>> Begin
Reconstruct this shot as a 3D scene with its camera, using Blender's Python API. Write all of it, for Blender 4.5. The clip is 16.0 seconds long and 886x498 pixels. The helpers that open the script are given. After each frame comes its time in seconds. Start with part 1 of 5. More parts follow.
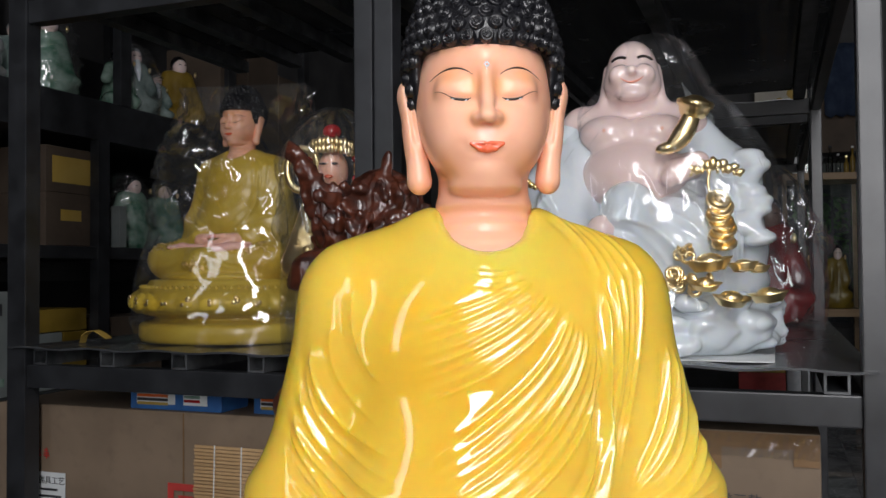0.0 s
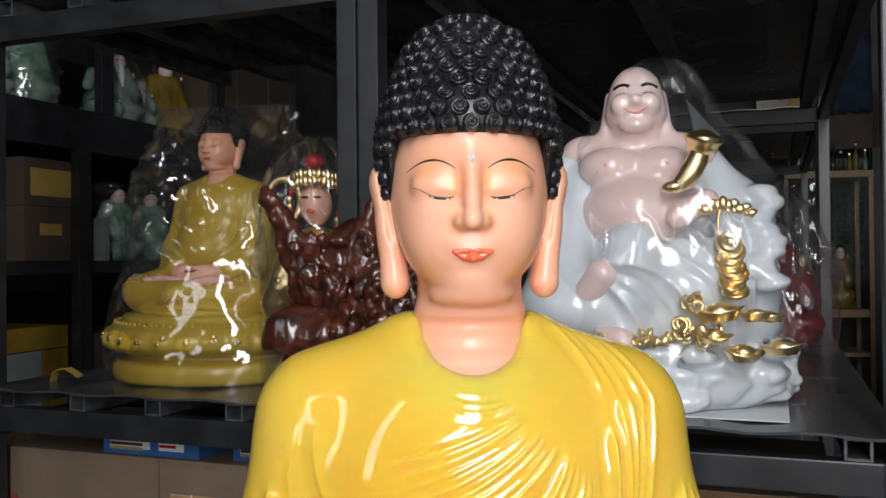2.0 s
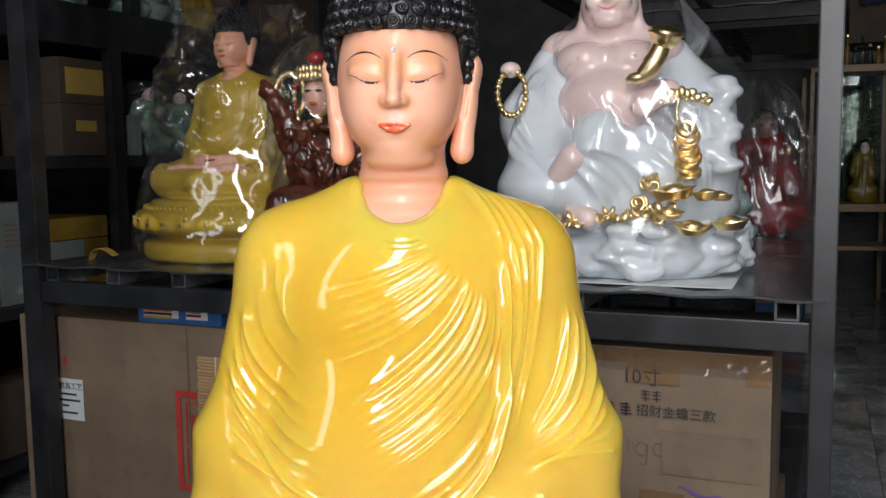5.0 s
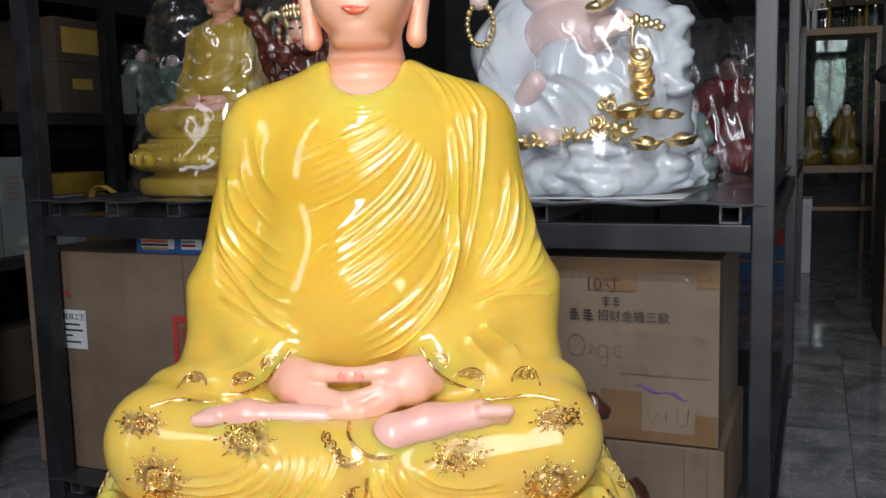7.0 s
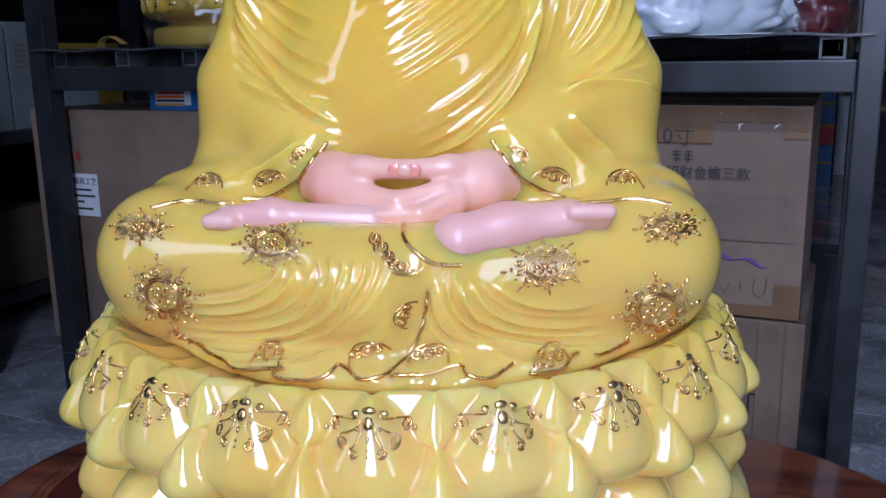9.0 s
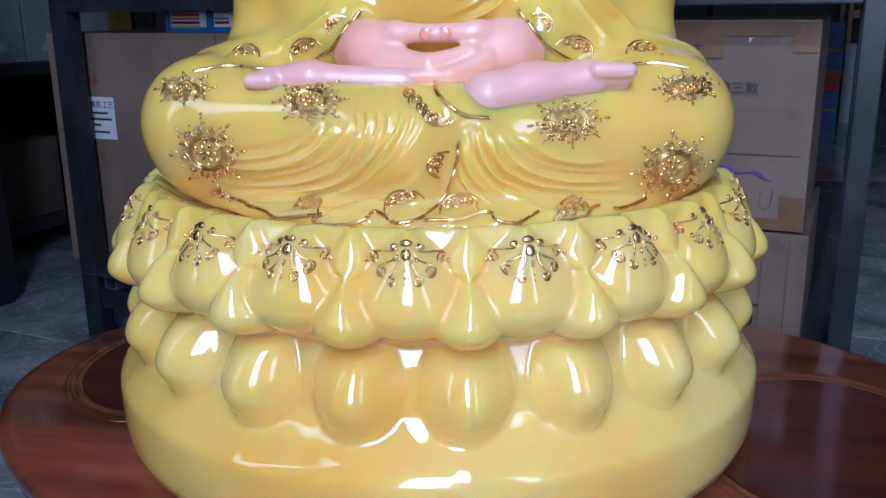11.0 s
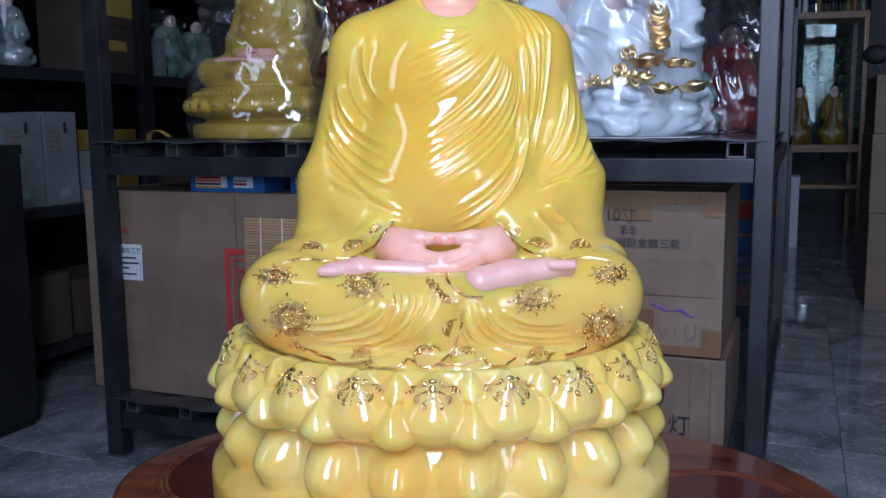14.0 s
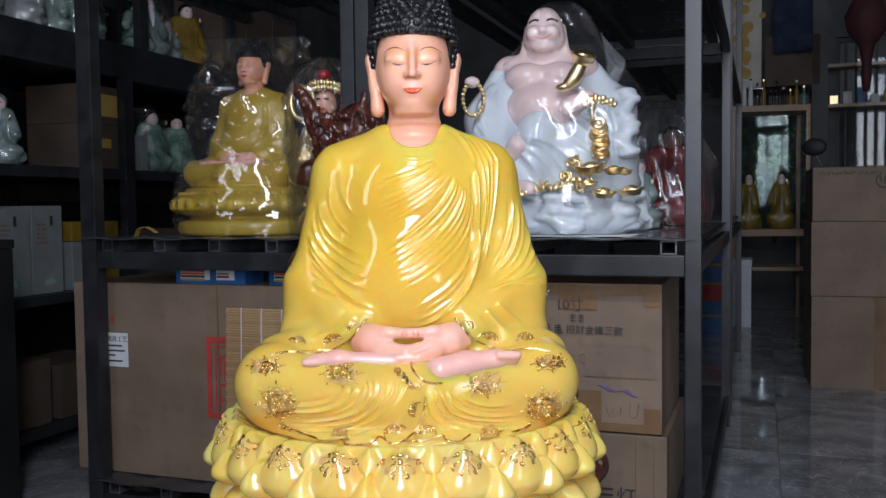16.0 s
>> End
>> Begin
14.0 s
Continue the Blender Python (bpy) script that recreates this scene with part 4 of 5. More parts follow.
>> End
>> Begin
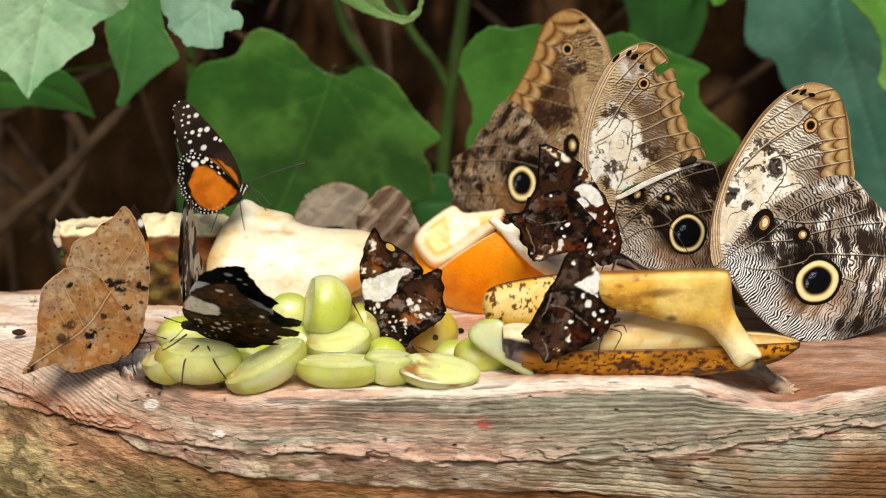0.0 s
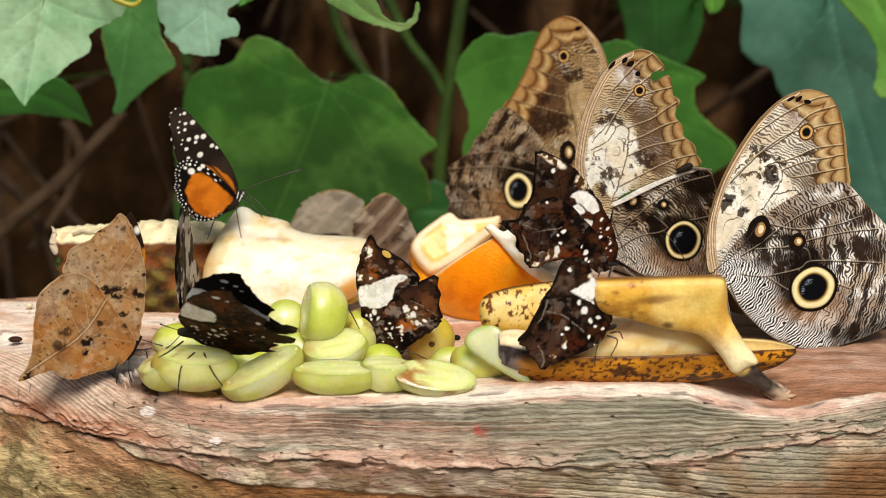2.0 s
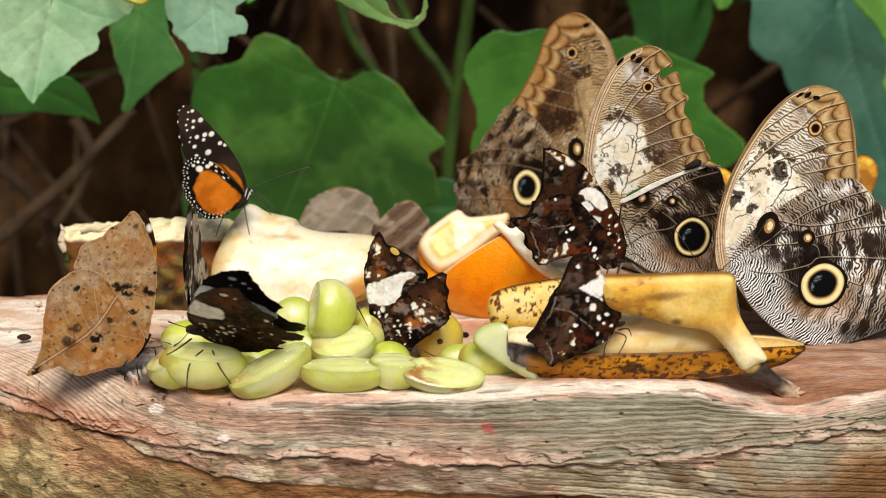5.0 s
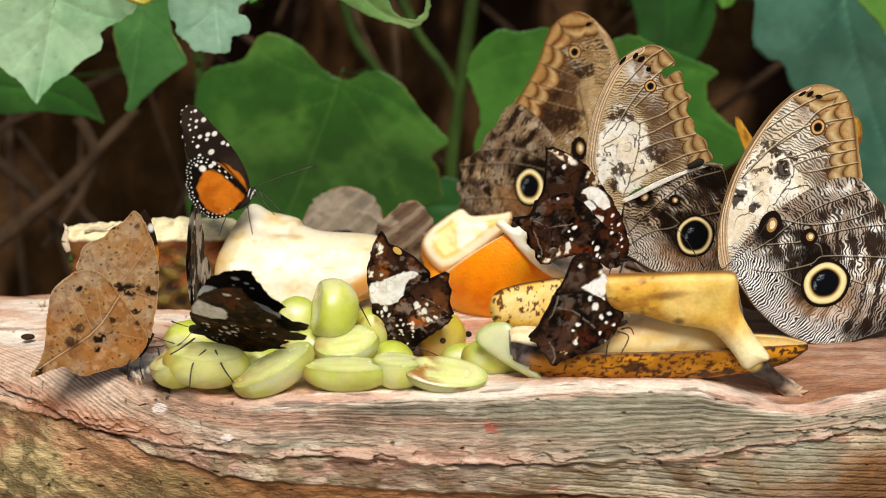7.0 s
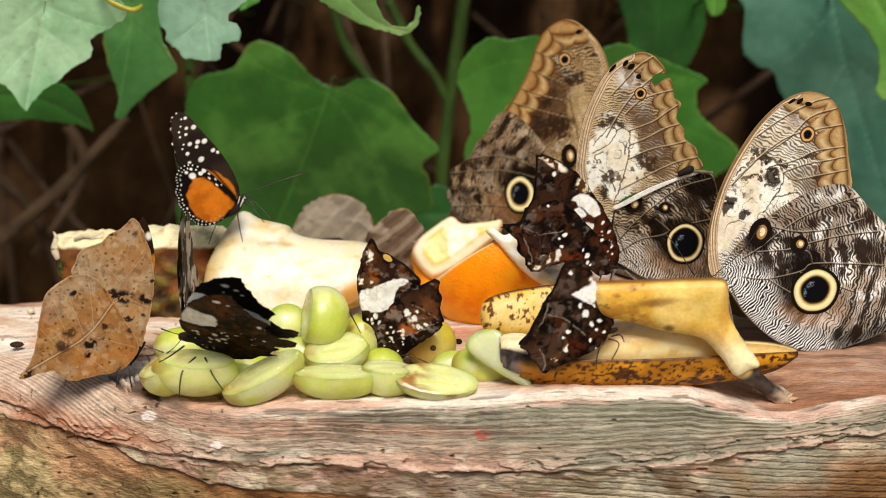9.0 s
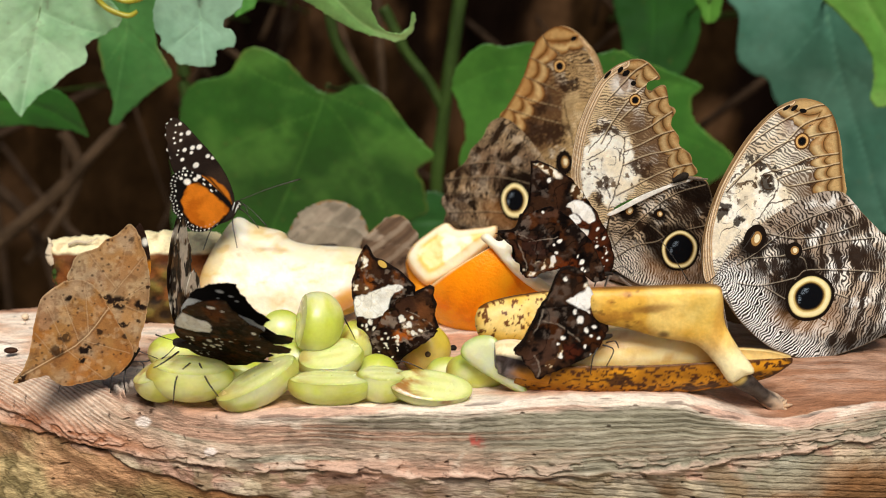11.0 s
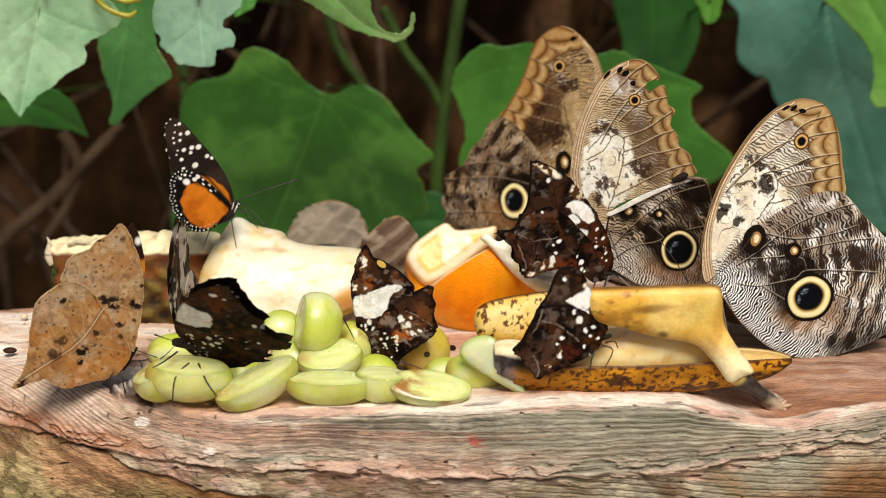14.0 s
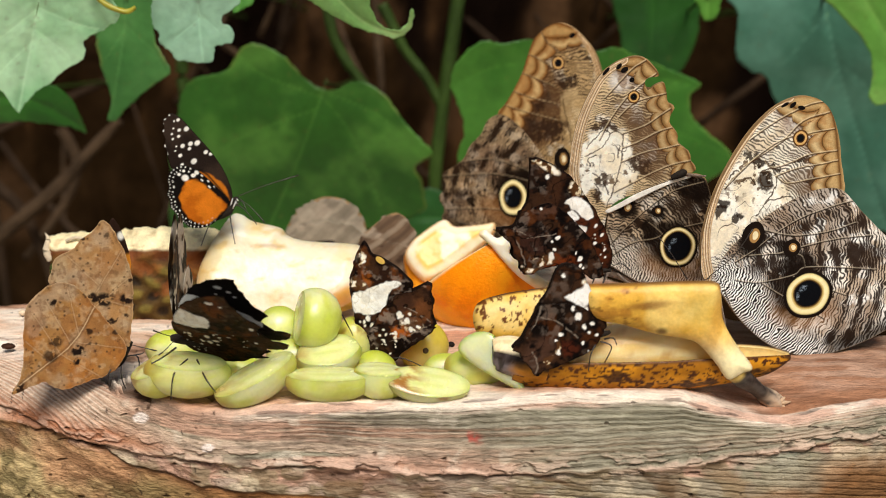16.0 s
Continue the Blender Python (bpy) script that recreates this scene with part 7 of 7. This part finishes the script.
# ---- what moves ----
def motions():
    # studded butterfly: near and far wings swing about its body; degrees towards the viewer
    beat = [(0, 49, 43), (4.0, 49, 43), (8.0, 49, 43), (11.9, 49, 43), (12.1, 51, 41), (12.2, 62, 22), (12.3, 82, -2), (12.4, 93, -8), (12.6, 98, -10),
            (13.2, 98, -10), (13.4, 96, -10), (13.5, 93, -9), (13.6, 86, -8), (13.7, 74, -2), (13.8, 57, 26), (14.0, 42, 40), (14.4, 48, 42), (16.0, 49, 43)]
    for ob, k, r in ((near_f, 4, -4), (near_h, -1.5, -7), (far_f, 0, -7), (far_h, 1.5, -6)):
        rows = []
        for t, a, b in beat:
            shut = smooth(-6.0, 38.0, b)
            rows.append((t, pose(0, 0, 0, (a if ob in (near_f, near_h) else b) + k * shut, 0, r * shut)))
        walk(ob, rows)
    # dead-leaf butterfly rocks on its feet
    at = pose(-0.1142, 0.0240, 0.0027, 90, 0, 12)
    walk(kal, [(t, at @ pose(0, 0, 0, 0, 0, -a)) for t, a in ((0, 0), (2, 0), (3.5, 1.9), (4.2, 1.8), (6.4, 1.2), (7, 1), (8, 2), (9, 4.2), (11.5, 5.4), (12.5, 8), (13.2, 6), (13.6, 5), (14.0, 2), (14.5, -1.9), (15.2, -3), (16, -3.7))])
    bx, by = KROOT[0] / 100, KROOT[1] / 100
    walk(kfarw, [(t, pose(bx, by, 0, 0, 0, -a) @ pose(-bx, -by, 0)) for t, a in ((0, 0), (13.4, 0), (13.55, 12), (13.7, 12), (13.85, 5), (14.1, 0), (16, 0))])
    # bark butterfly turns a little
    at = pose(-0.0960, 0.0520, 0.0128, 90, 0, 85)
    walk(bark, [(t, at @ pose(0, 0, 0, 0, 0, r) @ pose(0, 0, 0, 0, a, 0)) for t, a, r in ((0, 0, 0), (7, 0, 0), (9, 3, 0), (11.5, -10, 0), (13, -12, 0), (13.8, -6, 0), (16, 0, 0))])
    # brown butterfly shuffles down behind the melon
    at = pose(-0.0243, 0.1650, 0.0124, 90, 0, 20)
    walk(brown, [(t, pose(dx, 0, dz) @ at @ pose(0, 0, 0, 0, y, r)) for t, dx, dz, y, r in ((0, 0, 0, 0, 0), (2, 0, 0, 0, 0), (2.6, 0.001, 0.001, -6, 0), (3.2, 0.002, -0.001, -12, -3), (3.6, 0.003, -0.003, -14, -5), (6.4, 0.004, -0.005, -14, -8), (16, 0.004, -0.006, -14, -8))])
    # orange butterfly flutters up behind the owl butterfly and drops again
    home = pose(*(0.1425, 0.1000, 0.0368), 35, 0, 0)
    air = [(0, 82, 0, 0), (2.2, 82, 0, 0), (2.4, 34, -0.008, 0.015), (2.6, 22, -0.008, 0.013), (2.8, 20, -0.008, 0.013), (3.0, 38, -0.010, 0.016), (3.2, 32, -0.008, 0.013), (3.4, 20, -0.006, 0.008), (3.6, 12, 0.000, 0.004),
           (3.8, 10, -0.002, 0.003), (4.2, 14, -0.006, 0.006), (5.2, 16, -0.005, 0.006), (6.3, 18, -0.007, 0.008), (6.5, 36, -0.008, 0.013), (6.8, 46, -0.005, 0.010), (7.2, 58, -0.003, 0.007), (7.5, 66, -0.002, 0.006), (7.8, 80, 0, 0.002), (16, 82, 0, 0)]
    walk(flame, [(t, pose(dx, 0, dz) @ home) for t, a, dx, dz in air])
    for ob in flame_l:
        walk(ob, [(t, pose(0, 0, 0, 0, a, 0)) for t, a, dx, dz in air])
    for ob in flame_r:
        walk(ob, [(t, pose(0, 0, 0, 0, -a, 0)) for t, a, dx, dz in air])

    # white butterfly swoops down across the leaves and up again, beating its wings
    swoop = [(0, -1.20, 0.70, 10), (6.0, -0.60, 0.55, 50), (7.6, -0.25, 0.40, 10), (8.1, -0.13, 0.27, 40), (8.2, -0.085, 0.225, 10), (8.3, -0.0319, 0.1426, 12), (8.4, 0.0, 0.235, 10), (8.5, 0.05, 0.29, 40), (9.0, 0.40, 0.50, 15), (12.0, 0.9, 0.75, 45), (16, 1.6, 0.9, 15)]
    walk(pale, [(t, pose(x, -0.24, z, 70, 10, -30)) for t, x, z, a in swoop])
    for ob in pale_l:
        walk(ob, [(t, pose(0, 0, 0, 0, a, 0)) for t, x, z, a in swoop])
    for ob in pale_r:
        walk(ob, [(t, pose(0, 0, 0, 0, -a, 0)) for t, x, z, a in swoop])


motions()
>> End
● Task goal: Figure out how many lines of the data above include "Continue", then give the number and nothing more.

● Output for this exercise: 2